In view of the fact that many of the Mochis were Muhammadans and that slippers are mainly a Muhammadan article of attire Buchanan thought it probable that they were brought into India by the invaders, the Hindus having previously been content with sandals and wooden shoes. He wrote: “Many Hindus now use leather slippers, but some adhere to the proper custom of wearing sandals, which have wooden soles, a strap of leather to pass over the instep, and a wooden or horn peg with a button on its top. The foot is passed through the strap and the peg is placed between two of the toes.”5 It is certain, however, that leather shoes and slippers were known to the Hindus from a fairly early period: “The episode related in the Rāmāyana of Bhārata placing on the vacant throne of Ajodhya a pair of Rāma’s slippers, which he worshipped during the latter’s protracted exile, shows that shoes were important articles of wear and worthy of attention. In Manu and the Mahābhārata slippers are also mentioned and the time and mode of putting them on pointed out. The Vishnu Purāna enjoins all who wish to protect their persons never to be without leather shoes. Manu in one place expresses great repugnance to stepping into another’s shoes and peremptorily forbids it, and the Purānas recommend the use of shoes when walking out of the house, particularly in thorny places and on hot sand.”6 Thus shoes were certainly worn by the Hindus before Muhammadan times, though loose slippers may have been brought into fashion by the latter.
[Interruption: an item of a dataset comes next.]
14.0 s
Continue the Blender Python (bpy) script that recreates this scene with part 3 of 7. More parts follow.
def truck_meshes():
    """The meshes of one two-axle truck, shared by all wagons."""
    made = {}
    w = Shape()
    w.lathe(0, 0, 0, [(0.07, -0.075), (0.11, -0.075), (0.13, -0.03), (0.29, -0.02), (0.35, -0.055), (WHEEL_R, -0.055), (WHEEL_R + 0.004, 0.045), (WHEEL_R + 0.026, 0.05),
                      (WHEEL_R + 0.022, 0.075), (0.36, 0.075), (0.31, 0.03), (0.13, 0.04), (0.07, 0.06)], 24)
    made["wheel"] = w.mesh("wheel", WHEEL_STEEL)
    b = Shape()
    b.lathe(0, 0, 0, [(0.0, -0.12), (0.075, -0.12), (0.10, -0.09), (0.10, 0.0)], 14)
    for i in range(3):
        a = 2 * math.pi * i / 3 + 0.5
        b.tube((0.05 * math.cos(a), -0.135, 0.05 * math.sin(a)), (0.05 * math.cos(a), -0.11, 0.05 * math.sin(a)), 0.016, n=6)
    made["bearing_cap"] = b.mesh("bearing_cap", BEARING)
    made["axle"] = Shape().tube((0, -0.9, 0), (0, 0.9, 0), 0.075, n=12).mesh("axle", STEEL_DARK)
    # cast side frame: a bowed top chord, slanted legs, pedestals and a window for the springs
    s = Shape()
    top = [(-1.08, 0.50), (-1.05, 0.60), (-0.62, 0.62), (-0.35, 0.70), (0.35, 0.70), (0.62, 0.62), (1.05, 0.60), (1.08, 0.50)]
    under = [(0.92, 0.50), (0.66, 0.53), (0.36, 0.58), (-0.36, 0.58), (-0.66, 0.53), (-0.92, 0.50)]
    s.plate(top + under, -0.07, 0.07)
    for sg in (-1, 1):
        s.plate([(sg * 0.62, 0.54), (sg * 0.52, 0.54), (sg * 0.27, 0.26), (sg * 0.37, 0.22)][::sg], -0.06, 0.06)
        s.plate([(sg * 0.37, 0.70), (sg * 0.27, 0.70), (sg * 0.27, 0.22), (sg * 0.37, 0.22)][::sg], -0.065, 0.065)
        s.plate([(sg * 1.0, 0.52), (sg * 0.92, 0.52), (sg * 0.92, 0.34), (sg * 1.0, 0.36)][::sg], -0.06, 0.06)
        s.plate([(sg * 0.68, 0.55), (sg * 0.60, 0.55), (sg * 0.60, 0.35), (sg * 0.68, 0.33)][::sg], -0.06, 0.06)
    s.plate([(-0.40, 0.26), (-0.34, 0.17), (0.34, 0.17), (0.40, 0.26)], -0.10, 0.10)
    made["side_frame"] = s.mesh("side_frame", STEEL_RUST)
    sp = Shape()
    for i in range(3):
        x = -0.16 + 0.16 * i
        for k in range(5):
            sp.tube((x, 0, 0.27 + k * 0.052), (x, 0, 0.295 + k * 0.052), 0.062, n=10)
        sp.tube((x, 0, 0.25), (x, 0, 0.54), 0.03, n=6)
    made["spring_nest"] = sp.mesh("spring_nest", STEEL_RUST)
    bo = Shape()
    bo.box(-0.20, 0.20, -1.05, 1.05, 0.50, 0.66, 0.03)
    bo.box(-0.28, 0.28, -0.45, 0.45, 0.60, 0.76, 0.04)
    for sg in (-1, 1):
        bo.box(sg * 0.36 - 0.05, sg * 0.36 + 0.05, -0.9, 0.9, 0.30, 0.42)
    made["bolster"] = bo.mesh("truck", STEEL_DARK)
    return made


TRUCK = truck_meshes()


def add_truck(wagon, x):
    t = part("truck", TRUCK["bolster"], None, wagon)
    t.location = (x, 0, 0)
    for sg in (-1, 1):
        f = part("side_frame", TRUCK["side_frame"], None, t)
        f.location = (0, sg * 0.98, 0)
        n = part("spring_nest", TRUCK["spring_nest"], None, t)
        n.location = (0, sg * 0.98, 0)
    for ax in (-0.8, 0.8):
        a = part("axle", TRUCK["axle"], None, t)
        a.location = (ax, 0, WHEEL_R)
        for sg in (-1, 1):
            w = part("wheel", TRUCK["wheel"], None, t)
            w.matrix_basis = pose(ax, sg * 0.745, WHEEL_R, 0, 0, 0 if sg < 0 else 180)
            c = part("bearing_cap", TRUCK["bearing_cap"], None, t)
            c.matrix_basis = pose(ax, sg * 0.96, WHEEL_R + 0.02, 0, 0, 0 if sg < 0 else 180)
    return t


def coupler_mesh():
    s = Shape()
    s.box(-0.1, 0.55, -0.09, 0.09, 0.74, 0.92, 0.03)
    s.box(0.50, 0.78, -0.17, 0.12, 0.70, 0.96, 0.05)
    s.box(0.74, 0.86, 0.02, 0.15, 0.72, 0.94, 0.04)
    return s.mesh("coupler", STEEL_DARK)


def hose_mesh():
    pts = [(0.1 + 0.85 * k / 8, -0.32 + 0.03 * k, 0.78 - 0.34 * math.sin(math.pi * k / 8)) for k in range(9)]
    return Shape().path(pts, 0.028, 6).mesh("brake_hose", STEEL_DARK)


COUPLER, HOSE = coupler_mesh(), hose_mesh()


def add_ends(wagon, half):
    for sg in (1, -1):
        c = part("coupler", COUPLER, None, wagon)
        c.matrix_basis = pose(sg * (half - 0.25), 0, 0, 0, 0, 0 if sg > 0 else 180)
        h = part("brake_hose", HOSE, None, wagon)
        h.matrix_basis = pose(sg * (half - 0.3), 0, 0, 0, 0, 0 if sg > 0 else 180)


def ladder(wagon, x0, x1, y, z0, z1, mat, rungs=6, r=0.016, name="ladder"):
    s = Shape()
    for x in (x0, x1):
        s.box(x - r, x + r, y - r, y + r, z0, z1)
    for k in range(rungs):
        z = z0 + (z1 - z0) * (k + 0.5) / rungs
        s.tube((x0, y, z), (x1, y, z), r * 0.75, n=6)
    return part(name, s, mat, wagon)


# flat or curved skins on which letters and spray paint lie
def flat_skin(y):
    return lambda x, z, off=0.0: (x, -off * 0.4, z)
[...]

And it seems possible that the Mochis may have adopted Islām, partly to obtain the patronage of the followers of the new religion, and also to escape from the degraded position to which their profession of leather-working was relegated by Hinduism and to dissociate themselves from the Chamārs.


1 This article is partly based on papers by Mr. Gopal Parmanand, Deputy Inspector of Schools, Saugor, and Mr. Shamsuddīn, Sub-Inspector, City Police, Saugor.

2 Brief View.

3 Bombay Ethnographic Survey Draft Monograph on Jīngar.

4 Tribes and Castes of Bengal, art. Mochi.

5 Eastern India, vol. iii. p. 105.

6 Rājendra Lāl Mitra, Indo-Aryans, vol. i. pp. 222, 223.